The Emir stressed in a speech "the importance of co-operation between the legislative and executive authorities, and the unity of efforts to fulfil constitutional responsibilities that are entrusted to everyone".
Among the most prominent changes in the cabinet is the appointment of the former Communications Minister Mohammad Mohsen al-Busairi, as the new oil minister, replacing Sheikh Ahmed Abdullah al-Sabah, a member of the ruling family.
Amani Khaled Bouresli was handed the Ministry of Trade and Industry, while members of the ruling family retained the Ministries of State, Defence and Interior.
Al-Sabah said that he and his government would spare no effort "to dedicate an outstretched hand to positive and fruitful co-operation with the National Assembly, our partner in carrying out the national responsibility."
The new government formation "will not change a lot of the issues that caused the strained situation in the past, which caused the previous government to submit its resignation", said Ibrahim Hadban, professor of political science at the University of Kuwait.
Hadban told Al-Shorfa, "A number of deputies of the National Assembly thought that the change was very slight in terms of the persons who were the cause of the crisis. Therefore, this government is not expected to achieve any improvements in the political arena."
"We wished and hoped that the state would form a government of technocrats that would perform for the benefit of the people, and not to be presented with the names of a number of intellectuals who are appointed and given ministerial portfolios in fields that are far from their areas of specialisation," he said.
"This makes this cabinet formation look like a scheme for a new crisis," he said. "As soon as National Assembly hearings will be convened, the situation will worsen because questioning will be heaped on some of the ministers that were supposed to have been removed in order to avoid such a situation."

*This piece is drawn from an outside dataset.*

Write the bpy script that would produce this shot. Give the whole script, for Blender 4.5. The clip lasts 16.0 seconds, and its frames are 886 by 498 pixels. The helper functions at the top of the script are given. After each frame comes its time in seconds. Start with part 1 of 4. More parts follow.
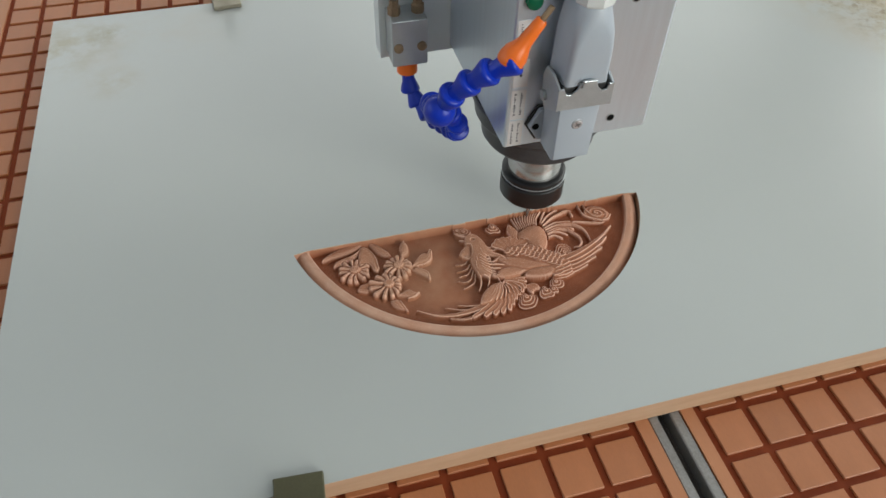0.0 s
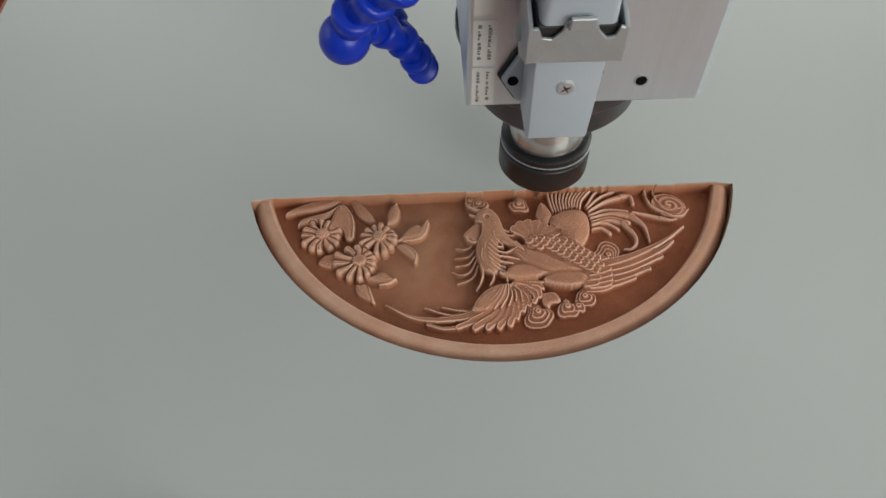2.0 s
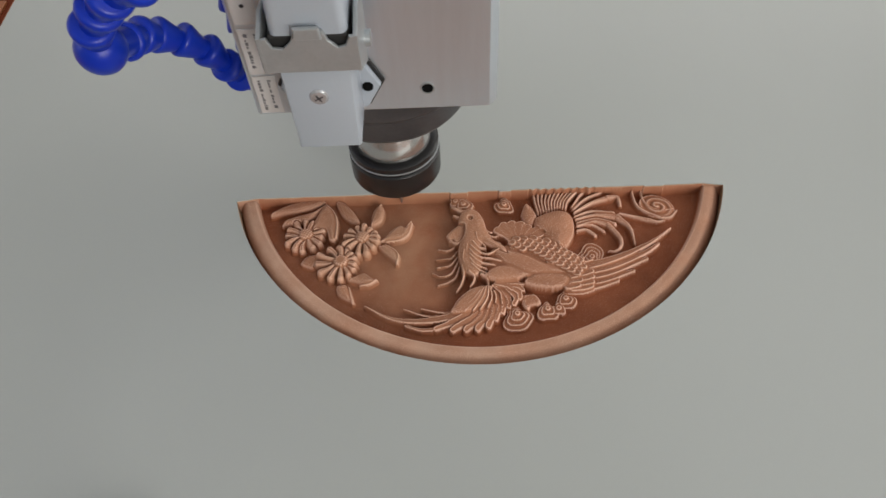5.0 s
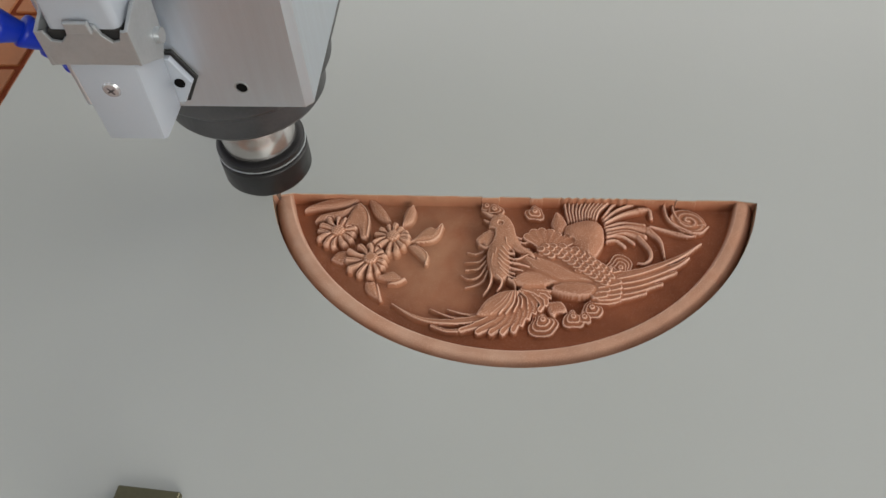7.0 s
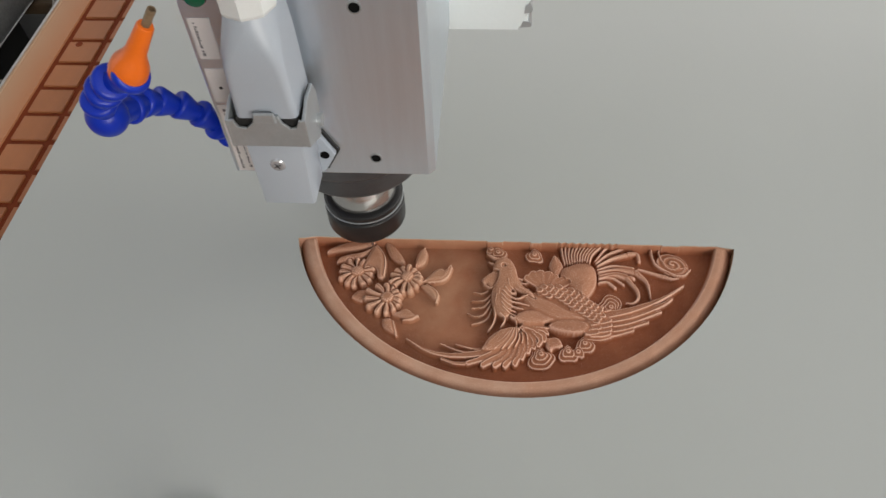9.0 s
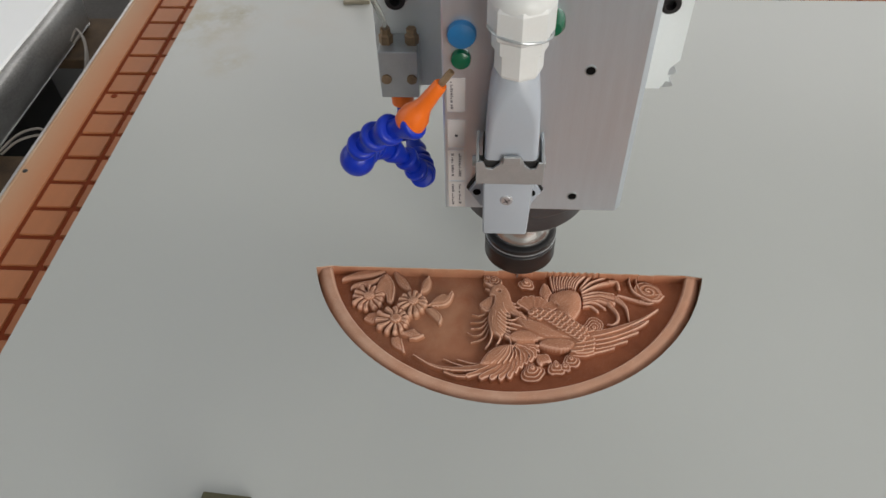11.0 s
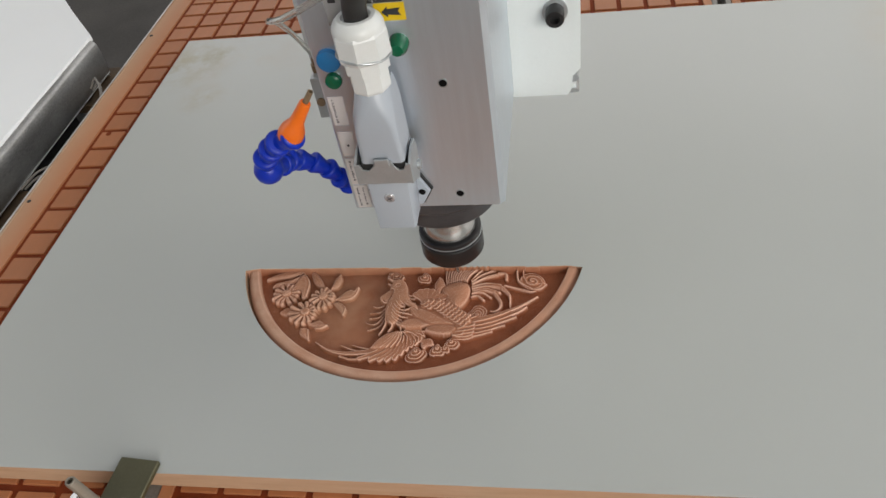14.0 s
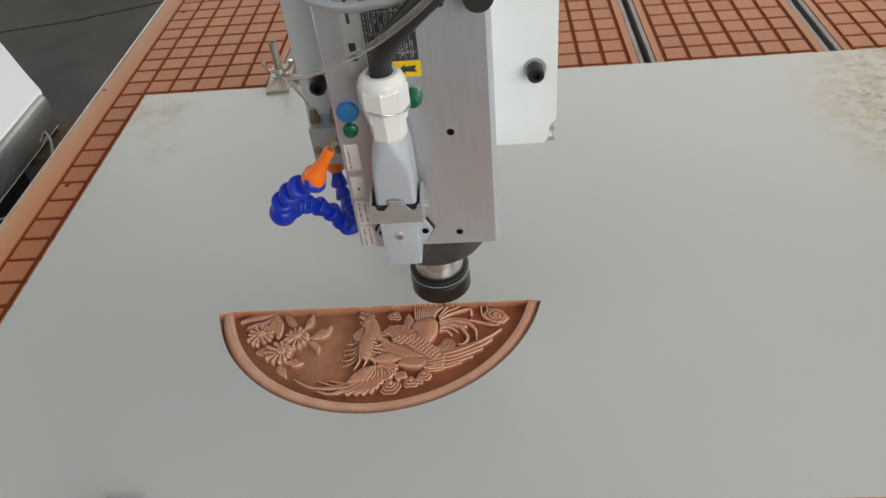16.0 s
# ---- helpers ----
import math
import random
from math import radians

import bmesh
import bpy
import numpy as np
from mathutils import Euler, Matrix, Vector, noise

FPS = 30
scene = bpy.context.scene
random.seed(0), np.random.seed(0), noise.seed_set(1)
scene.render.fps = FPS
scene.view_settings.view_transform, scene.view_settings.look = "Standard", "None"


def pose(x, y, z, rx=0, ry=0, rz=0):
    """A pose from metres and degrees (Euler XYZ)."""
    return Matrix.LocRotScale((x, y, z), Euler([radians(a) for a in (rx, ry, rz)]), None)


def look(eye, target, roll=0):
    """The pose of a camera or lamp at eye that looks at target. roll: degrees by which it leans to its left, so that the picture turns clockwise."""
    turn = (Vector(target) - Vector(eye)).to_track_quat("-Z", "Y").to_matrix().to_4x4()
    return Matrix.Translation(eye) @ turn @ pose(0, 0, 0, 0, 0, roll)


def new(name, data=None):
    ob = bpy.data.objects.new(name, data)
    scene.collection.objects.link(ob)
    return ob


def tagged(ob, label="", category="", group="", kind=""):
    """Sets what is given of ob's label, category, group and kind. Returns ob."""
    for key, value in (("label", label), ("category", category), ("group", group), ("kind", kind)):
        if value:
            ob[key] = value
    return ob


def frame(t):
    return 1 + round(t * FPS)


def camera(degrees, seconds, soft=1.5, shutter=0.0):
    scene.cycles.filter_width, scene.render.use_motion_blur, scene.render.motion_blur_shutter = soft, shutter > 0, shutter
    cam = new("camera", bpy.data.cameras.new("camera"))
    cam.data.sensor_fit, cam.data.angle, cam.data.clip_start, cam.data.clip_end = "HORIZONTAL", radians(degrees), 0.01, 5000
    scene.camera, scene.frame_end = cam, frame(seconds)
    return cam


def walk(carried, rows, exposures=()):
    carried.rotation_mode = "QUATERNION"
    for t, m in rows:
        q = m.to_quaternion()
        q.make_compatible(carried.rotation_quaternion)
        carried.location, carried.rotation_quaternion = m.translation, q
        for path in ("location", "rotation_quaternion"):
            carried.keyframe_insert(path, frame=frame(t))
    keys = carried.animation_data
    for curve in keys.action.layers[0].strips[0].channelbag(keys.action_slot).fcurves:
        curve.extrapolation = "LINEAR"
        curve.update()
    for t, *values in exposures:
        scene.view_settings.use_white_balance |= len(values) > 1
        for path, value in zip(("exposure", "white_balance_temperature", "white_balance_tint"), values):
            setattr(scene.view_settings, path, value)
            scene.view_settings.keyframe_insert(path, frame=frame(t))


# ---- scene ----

# ---- camera ----
cam = camera(62.55, 16.0, soft=1.5, shutter=0.4)
PATH = [
    (0, (-0.1448, -0.4102, 0.4317), (-0.0306, -0.0172, -0.0072), 1.30),
    (0.5, (-0.1307, -0.3849, 0.4076), (-0.0128, 0.0000, -0.0373), 3.06),
    (1, (-0.0893, -0.3494, 0.3703), (-0.0340, 0.0234, -0.0965), 2.05),
    (1.5, (-0.0584, -0.3180, 0.3520), (-0.0353, 0.0469, -0.1238), 0.50),
    (2, (-0.0420, -0.2946, 0.3446), (-0.0296, 0.0598, -0.1394), -0.57),
    (2.5, (-0.0332, -0.2848, 0.3389), (-0.0258, 0.0640, -0.1493), -0.67),
    (3, (-0.0298, -0.2805, 0.3413), (-0.0272, 0.0644, -0.1497), -0.89),
    (3.5, (-0.0284, -0.2876, 0.3413), (-0.0298, 0.0671, -0.1427), -1.52),
    (4, (-0.0156, -0.2936, 0.3419), (-0.0189, 0.0641, -0.1399), -2.23),
    (6.5, (-0.0116, -0.2911, 0.3455), (-0.0437, 0.0541, -0.1443), -4.33),
    (7, (-0.0133, -0.2995, 0.3438), (-0.0498, 0.0611, -0.1343), -3.38),
    (7.5, (-0.0105, -0.3071, 0.3579), (-0.0479, 0.0608, -0.1146), -2.99),
    (8, (-0.0028, -0.3161, 0.3735), (-0.0521, 0.0546, -0.0957), -4.85),
    (8.5, (-0.0070, -0.3265, 0.3753), (-0.0514, 0.0553, -0.0855), -3.99),
    (9, (-0.0157, -0.3175, 0.3939), (-0.0537, 0.0534, -0.0762), -3.07),
    (9.5, (-0.0292, -0.3237, 0.3947), (-0.0522, 0.0528, -0.0719), -2.00),
    (10, (-0.0505, -0.3377, 0.4088), (-0.0529, 0.0449, -0.0533), 0.39),
    (10.2, (-0.0508, -0.3435, 0.4122), (-0.0499, 0.0443, -0.0457), 0.13),
    (12.3, (0.0783, -0.4199, 0.4599), (-0.0259, -0.0123, 0.0320), -5.75),
    (12.5, (0.0887, -0.4245, 0.4562), (-0.0122, -0.0148, 0.0296), -6.27),
    (13, (0.1142, -0.4269, 0.4556), (0.0190, -0.0077, 0.0369), -7.89),
    (13.5, (0.1286, -0.4242, 0.4614), (0.0287, -0.0074, 0.0416), -9.48),
    (14, (0.1406, -0.4200, 0.4569), (0.0370, -0.0086, 0.0326), -10.97),
    (14.5, (0.1434, -0.4141, 0.4536), (0.0195, -0.0067, 0.0308), -12.47),
    (15, (0.1300, -0.4231, 0.4614), (0.0418, -0.0022, 0.0430), -10.25),
    (15.5, (0.1224, -0.4381, 0.4770), (0.0644, -0.0059, 0.0648), -7.52),
    (16, (0.1133, -0.4609, 0.4840), (0.0683, -0.0167, 0.0832), -6.53),
]
EXPOSURES = [(0, -0.05, 6250, 5), (1, -0.11, 6300, 5), (1.5, -0.18, 6330, 5), (2.5, -0.22, 6420, 8), (4, -0.22, 6520, 10), (6.5, -0.20, 6560, 11), (10, -0.19, 6580, 11), (13, -0.18, 6560, 11), (16, -0.14, 6570, 11)]
walk(cam, [(t, look(eye, target, roll)) for t, eye, target, roll in PATH], EXPOSURES)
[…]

Shafiq Ghabra, a political analyst and professor of political science at the University of Kuwait, said that even though many ministers were not replaced, the formation of the new cabinet is not bad. "The current assembly members, despite the many clashes that took place between them and the previous government, are nevertheless considered less severe and confrontational, and they are the only ones who managed to survive successive governments," he said.
Ghabra said Kuwait will face a crisis, not because of the new government formation, but because of the situation in the region around Kuwait -- especially the crisis in Bahrain.
He said, "Tremendous caution is required from the current government in terms of expressing its views on some regional issues."
Ghabra considered the ministerial change to be "mere details to which attention should not be paid at the present time. It is more important to have a deeper look at the goals that this new government is supposed to achieve to protect Kuwait from dangers that it may face due to what is happening in the Arab world".
Public reaction to the changes was mixed.
Engineer Badr Al-Mutairi, 35, welcomed the change of the oil minister, but he considered that fundamental change must include the prime minister himself.
He expected the government to clash quickly with some deputies in the assembly who, according to him, have already started in the preparation of new files with which to question ministers.
Bashayer al-Ajami, 45, criticised the way deputies in the assembly have dealt with the governments of Sheikh Nasser Al-Mohammad.
She told Al-Shorfa that the political and economic situations could no longer bear shocks, and believed that the prime minister was doing his best for the country, despite the obstacles placed in front of him.